(Reuters) - A
mounting death toll in President Bashar al-Assad's armed forces is
causing alarm among some government loyalists who are worried about
Islamic State's territorial gains and are turning their anger on the
authorities in Damascus. The execution of
scores of Syrian soldiers taken captive by Islamic State at an air base
in Raqqa province has triggered unusually harsh social media criticism
of the Damascus government by people who have taken its side in the
civil war. Some, including
one of Assad's cousins, have called for the resignation of the defense
minister, blaming him for the loss of the Tabqa air base that
represented the government's last foothold in a province otherwise
controlled by Islamic State. With the flow of information from Syria
greatly restricted, it is not possible to gauge how widely such
sentiment is felt. And it is not the first time the Syrian government
has faced criticism from its supporters during the three-year conflict. But
it points to a potential pressure point for Assad, who draws support
from minority groups including his own Alawite community for whom
Islamic State is an existential threat. "I
demand the resignation of the minister of defense, the chief of staff,
the air force commander, the minister of information, and whoever is
responsible for the fall of the Tabqa military airport," Duraid
al-Assad, the cousin of Bashar al-Assad, wrote on his Facebook page. Duraid is a son of Rifat al-Assad, who left Syria after being accused of attempting a coup in the 1980s against the late president Hafez al-Assad. Contacted by Reuters via his Facebook page, Duraid said he currently lives in Syria. His status was endorsed more than a thousand times. Dozens of people wrote comments expressing their agreement. DISTANT THREAT From
Damascus, Islamic State may have seemed a distant threat until
recently. Raqqa city, Islamic State's stronghold, is 350 km (220 miles)

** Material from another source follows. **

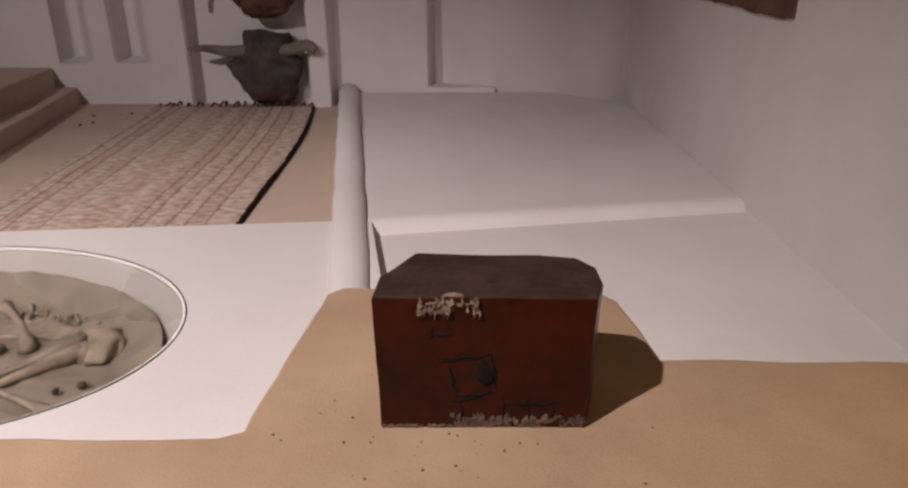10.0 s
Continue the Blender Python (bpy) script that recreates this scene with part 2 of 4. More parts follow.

northeast of the capital. The
government has been focused on shoring up control over a corridor of
territory in western Syria stretching north from Damascus up to the
coast. Islamic State
has meanwhile been expanding its control in the east. Besides Raqqa
province, it has taken most of Deir al-Zor, securing control over oil
fields and the Euphrates river. But now, strengthened by military hardware seized from the Iraqi army in June, Islamic State is advancing westwards. Since
June, engagements between Islamic State and government forces have cost
the lives of hundreds of loyalist fighters, according to the Syrian
Observatory for Human Rights, which monitors violence in the civil war.
Syrian state media rarely mention government casualties. Families of
missing soldiers have turned to social media in an effort to locate
them. In the days
before Islamic State fighters seized the Tabqa air base on Sunday, state
media had reported on the efforts to defend it. On Sunday, the day the
airport fell, it reported that government forces had staged a
successful evacuation. But
footage subsequently released on YouTube and broadcast by Arab news
channels showed Islamic State fighters executing scores of Syrian
soldiers after forcing them to march in the desert in nothing but their
underwear. Islamic State said it had killed 250 soldiers taken captive at the air base. "They
captured 250 soldiers in Tabqa and are saying they have executed them.
Oh, you officials, and you leaders, how could you sacrifice 250 soldiers
like that?" said one comment posted on a pro-Assad Facebook page by
someone whose user name - "Cub of Assad" - indicated strong
pro-government sympathies. "THE COMMUNITY IS AFRAID" Western
officials and anti-Assad activists have accused the Damascus government
of leaving Islamic State to its own devices, allowing it to expand in a
ploy aimed at crushing less radical opposition forces. The West has
rebuffed a Syrian government offer to act as a partner in a war on
Islamic State. The
group has meanwhile been advancing in the countryside north of Aleppo,
edging closer to Syria's second city where government forces and allied
fighters are battling to crush other insurgent groups. Alawites
living near the coast are worried by both Islamic State and recent
attempts by al Qaeda's Syrian arm, the Nusra Front, to advance closer to
their areas, said an anti-Assad Alawite who lives near the coast,
speaking via Skype. "The
Alawite community is afraid. People here are angry. They're upset that
the government abandoned those soldiers. They are also worried now that
the battles are coming so close," said the activist contacted via the
internet who spoke on condition of anonymity because of fears for his
safety. Some analysts
argue that even if there is dissent in the Alawite community, the threat
posed by Islamic State will bind it more tightly together rather than
cause divisions. But a
Western official said there appeared to be growing doubts among Assad
supporters about whether his military could confront the threat posed by
the radical Islamists if they continue to expand in the way they have
been. "I think a lot of Christians and Alawites are saying ‘wait a minute, what about a plan B?’” said the official. Salem
Zahran, a Lebanese journalist with close ties to the Syrian government,
said the executions at Tabqa would only strengthen the government's
narrative. "There is
the angle that you lost a position, true, but there is another angle
that you are proving once again that the opposition, at the forefront of
which is Islamic State, is a bloody opposition that is murdering
people," he said. Criticisms of the government had been made before, he said. "But they don't last, and then die away."